* [Given request]:
Only the pictures are left out: repeat the rest of the entries exactly.

* [Dataset content]:
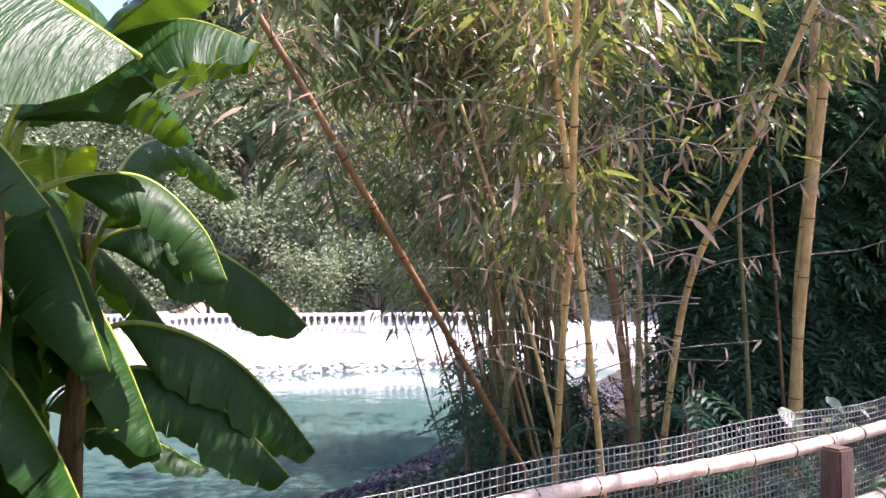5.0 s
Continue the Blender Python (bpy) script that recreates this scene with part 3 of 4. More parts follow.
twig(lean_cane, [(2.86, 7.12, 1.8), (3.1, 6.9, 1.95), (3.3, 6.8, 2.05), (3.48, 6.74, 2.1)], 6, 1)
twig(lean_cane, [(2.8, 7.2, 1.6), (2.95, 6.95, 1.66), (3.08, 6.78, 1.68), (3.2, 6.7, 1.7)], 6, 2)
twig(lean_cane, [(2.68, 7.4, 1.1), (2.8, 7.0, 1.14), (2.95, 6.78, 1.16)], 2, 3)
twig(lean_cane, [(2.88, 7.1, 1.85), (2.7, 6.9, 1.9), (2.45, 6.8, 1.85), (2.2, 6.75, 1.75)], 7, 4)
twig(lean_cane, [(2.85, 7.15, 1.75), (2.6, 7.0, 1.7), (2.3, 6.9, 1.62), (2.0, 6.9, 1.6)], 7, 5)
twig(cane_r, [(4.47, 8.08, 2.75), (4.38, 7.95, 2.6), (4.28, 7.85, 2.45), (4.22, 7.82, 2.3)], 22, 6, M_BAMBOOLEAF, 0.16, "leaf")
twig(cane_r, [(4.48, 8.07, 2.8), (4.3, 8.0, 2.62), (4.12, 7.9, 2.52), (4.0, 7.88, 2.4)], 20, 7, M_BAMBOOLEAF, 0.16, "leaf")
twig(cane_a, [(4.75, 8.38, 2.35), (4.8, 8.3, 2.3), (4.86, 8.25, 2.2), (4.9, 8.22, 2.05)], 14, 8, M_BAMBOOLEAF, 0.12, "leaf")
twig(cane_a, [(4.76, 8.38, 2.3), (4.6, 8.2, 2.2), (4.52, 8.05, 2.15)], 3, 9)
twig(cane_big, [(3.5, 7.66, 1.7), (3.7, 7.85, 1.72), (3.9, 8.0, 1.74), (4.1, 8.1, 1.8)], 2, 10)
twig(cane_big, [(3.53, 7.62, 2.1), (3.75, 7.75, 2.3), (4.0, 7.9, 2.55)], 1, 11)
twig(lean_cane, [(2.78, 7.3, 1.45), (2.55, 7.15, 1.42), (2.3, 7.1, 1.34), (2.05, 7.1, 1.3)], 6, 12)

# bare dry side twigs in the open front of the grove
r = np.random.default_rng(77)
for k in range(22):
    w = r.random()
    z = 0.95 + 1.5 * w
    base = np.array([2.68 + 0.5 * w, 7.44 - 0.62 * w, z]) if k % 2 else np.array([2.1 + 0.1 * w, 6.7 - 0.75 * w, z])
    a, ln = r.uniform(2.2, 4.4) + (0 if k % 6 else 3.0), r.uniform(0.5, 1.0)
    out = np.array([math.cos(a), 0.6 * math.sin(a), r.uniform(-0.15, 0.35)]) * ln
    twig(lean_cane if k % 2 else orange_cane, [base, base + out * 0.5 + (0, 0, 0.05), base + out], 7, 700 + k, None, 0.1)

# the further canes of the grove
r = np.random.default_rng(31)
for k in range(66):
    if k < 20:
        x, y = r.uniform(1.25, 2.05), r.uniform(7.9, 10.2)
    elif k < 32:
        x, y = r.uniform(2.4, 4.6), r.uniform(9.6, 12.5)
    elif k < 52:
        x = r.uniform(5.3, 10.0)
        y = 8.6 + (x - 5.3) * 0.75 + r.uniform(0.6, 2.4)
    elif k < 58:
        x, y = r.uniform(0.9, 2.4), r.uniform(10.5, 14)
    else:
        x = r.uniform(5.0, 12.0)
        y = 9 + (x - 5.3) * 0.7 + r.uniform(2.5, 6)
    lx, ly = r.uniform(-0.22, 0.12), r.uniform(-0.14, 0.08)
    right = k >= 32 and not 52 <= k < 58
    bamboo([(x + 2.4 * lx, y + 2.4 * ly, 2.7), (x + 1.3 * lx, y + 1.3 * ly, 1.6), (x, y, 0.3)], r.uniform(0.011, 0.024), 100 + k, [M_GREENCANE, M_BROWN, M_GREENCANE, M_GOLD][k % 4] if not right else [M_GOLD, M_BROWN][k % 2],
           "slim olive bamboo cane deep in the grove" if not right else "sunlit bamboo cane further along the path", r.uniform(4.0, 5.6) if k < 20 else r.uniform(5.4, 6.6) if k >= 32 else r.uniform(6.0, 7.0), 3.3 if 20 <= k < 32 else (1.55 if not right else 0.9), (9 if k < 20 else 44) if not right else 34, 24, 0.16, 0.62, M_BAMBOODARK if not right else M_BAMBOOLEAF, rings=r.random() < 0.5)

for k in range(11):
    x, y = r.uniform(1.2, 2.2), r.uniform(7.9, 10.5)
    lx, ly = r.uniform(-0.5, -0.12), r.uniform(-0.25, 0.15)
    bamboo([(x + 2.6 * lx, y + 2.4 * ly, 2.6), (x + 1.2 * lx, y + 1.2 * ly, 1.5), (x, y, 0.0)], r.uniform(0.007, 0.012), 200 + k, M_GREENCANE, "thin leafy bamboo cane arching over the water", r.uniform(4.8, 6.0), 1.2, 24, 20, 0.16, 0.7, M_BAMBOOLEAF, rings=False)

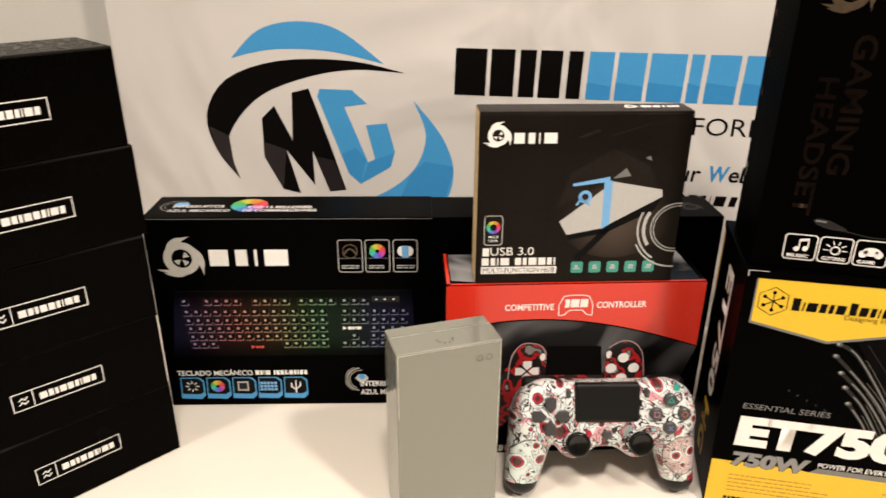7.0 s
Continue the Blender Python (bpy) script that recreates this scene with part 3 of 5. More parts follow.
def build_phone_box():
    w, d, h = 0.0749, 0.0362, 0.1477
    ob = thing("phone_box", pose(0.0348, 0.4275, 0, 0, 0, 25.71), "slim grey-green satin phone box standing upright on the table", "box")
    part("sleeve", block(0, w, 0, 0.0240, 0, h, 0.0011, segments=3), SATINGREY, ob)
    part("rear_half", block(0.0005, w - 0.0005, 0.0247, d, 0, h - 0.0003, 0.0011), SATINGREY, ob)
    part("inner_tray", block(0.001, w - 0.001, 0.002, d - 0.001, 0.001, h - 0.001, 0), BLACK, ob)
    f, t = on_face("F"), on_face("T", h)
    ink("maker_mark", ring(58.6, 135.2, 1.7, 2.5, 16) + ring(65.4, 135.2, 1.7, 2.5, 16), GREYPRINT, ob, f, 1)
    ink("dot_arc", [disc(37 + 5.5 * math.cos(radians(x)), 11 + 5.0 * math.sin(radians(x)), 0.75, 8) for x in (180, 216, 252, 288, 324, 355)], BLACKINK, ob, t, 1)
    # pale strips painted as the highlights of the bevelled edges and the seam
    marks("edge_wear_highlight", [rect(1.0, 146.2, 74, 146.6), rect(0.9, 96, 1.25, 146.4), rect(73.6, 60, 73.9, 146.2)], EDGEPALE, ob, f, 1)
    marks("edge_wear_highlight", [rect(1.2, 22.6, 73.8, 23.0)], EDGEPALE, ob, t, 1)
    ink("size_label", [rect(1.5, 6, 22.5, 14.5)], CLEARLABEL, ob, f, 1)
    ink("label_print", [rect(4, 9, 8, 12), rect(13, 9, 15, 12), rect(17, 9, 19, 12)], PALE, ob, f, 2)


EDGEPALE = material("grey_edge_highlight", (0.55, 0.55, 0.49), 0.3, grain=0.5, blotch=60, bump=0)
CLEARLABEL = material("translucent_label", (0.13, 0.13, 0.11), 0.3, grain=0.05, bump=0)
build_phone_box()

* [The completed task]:
5.0 s
Continue the Blender Python (bpy) script that recreates this scene with part 3 of 4. More parts follow.
twig(lean_cane, [(2.86, 7.12, 1.8), (3.1, 6.9, 1.95), (3.3, 6.8, 2.05), (3.48, 6.74, 2.1)], 6, 1)
twig(lean_cane, [(2.8, 7.2, 1.6), (2.95, 6.95, 1.66), (3.08, 6.78, 1.68), (3.2, 6.7, 1.7)], 6, 2)
twig(lean_cane, [(2.68, 7.4, 1.1), (2.8, 7.0, 1.14), (2.95, 6.78, 1.16)], 2, 3)
twig(lean_cane, [(2.88, 7.1, 1.85), (2.7, 6.9, 1.9), (2.45, 6.8, 1.85), (2.2, 6.75, 1.75)], 7, 4)
twig(lean_cane, [(2.85, 7.15, 1.75), (2.6, 7.0, 1.7), (2.3, 6.9, 1.62), (2.0, 6.9, 1.6)], 7, 5)
twig(cane_r, [(4.47, 8.08, 2.75), (4.38, 7.95, 2.6), (4.28, 7.85, 2.45), (4.22, 7.82, 2.3)], 22, 6, M_BAMBOOLEAF, 0.16, "leaf")
twig(cane_r, [(4.48, 8.07, 2.8), (4.3, 8.0, 2.62), (4.12, 7.9, 2.52), (4.0, 7.88, 2.4)], 20, 7, M_BAMBOOLEAF, 0.16, "leaf")
twig(cane_a, [(4.75, 8.38, 2.35), (4.8, 8.3, 2.3), (4.86, 8.25, 2.2), (4.9, 8.22, 2.05)], 14, 8, M_BAMBOOLEAF, 0.12, "leaf")
twig(cane_a, [(4.76, 8.38, 2.3), (4.6, 8.2, 2.2), (4.52, 8.05, 2.15)], 3, 9)
twig(cane_big, [(3.5, 7.66, 1.7), (3.7, 7.85, 1.72), (3.9, 8.0, 1.74), (4.1, 8.1, 1.8)], 2, 10)
twig(cane_big, [(3.53, 7.62, 2.1), (3.75, 7.75, 2.3), (4.0, 7.9, 2.55)], 1, 11)
twig(lean_cane, [(2.78, 7.3, 1.45), (2.55, 7.15, 1.42), (2.3, 7.1, 1.34), (2.05, 7.1, 1.3)], 6, 12)

# bare dry side twigs in the open front of the grove
r = np.random.default_rng(77)
for k in range(22):
    w = r.random()
    z = 0.95 + 1.5 * w
    base = np.array([2.68 + 0.5 * w, 7.44 - 0.62 * w, z]) if k % 2 else np.array([2.1 + 0.1 * w, 6.7 - 0.75 * w, z])
    a, ln = r.uniform(2.2, 4.4) + (0 if k % 6 else 3.0), r.uniform(0.5, 1.0)
    out = np.array([math.cos(a), 0.6 * math.sin(a), r.uniform(-0.15, 0.35)]) * ln
    twig(lean_cane if k % 2 else orange_cane, [base, base + out * 0.5 + (0, 0, 0.05), base + out], 7, 700 + k, None, 0.1)

# the further canes of the grove
r = np.random.default_rng(31)
for k in range(66):
    if k < 20:
        x, y = r.uniform(1.25, 2.05), r.uniform(7.9, 10.2)
    elif k < 32:
        x, y = r.uniform(2.4, 4.6), r.uniform(9.6, 12.5)
    elif k < 52:
        x = r.uniform(5.3, 10.0)
        y = 8.6 + (x - 5.3) * 0.75 + r.uniform(0.6, 2.4)
    elif k < 58:
        x, y = r.uniform(0.9, 2.4), r.uniform(10.5, 14)
    else:
        x = r.uniform(5.0, 12.0)
        y = 9 + (x - 5.3) * 0.7 + r.uniform(2.5, 6)
    lx, ly = r.uniform(-0.22, 0.12), r.uniform(-0.14, 0.08)
    right = k >= 32 and not 52 <= k < 58
    bamboo([(x + 2.4 * lx, y + 2.4 * ly, 2.7), (x + 1.3 * lx, y + 1.3 * ly, 1.6), (x, y, 0.3)], r.uniform(0.011, 0.024), 100 + k, [M_GREENCANE, M_BROWN, M_GREENCANE, M_GOLD][k % 4] if not right else [M_GOLD, M_BROWN][k % 2],
           "slim olive bamboo cane deep in the grove" if not right else "sunlit bamboo cane further along the path", r.uniform(4.0, 5.6) if k < 20 else r.uniform(5.4, 6.6) if k >= 32 else r.uniform(6.0, 7.0), 3.3 if 20 <= k < 32 else (1.55 if not right else 0.9), (9 if k < 20 else 44) if not right else 34, 24, 0.16, 0.62, M_BAMBOODARK if not right else M_BAMBOOLEAF, rings=r.random() < 0.5)

for k in range(11):
    x, y = r.uniform(1.2, 2.2), r.uniform(7.9, 10.5)
    lx, ly = r.uniform(-0.5, -0.12), r.uniform(-0.25, 0.15)
    bamboo([(x + 2.6 * lx, y + 2.4 * ly, 2.6), (x + 1.2 * lx, y + 1.2 * ly, 1.5), (x, y, 0.0)], r.uniform(0.007, 0.012), 200 + k, M_GREENCANE, "thin leafy bamboo cane arching over the water", r.uniform(4.8, 6.0), 1.2, 24, 20, 0.16, 0.7, M_BAMBOOLEAF, rings=False)

7.0 s
Continue the Blender Python (bpy) script that recreates this scene with part 3 of 5. More parts follow.
def build_phone_box():
    w, d, h = 0.0749, 0.0362, 0.1477
    ob = thing("phone_box", pose(0.0348, 0.4275, 0, 0, 0, 25.71), "slim grey-green satin phone box standing upright on the table", "box")
    part("sleeve", block(0, w, 0, 0.0240, 0, h, 0.0011, segments=3), SATINGREY, ob)
    part("rear_half", block(0.0005, w - 0.0005, 0.0247, d, 0, h - 0.0003, 0.0011), SATINGREY, ob)
    part("inner_tray", block(0.001, w - 0.001, 0.002, d - 0.001, 0.001, h - 0.001, 0), BLACK, ob)
    f, t = on_face("F"), on_face("T", h)
    ink("maker_mark", ring(58.6, 135.2, 1.7, 2.5, 16) + ring(65.4, 135.2, 1.7, 2.5, 16), GREYPRINT, ob, f, 1)
    ink("dot_arc", [disc(37 + 5.5 * math.cos(radians(x)), 11 + 5.0 * math.sin(radians(x)), 0.75, 8) for x in (180, 216, 252, 288, 324, 355)], BLACKINK, ob, t, 1)
    # pale strips painted as the highlights of the bevelled edges and the seam
    marks("edge_wear_highlight", [rect(1.0, 146.2, 74, 146.6), rect(0.9, 96, 1.25, 146.4), rect(73.6, 60, 73.9, 146.2)], EDGEPALE, ob, f, 1)
    marks("edge_wear_highlight", [rect(1.2, 22.6, 73.8, 23.0)], EDGEPALE, ob, t, 1)
    ink("size_label", [rect(1.5, 6, 22.5, 14.5)], CLEARLABEL, ob, f, 1)
    ink("label_print", [rect(4, 9, 8, 12), rect(13, 9, 15, 12), rect(17, 9, 19, 12)], PALE, ob, f, 2)


EDGEPALE = material("grey_edge_highlight", (0.55, 0.55, 0.49), 0.3, grain=0.5, blotch=60, bump=0)
CLEARLABEL = material("translucent_label", (0.13, 0.13, 0.11), 0.3, grain=0.05, bump=0)
build_phone_box()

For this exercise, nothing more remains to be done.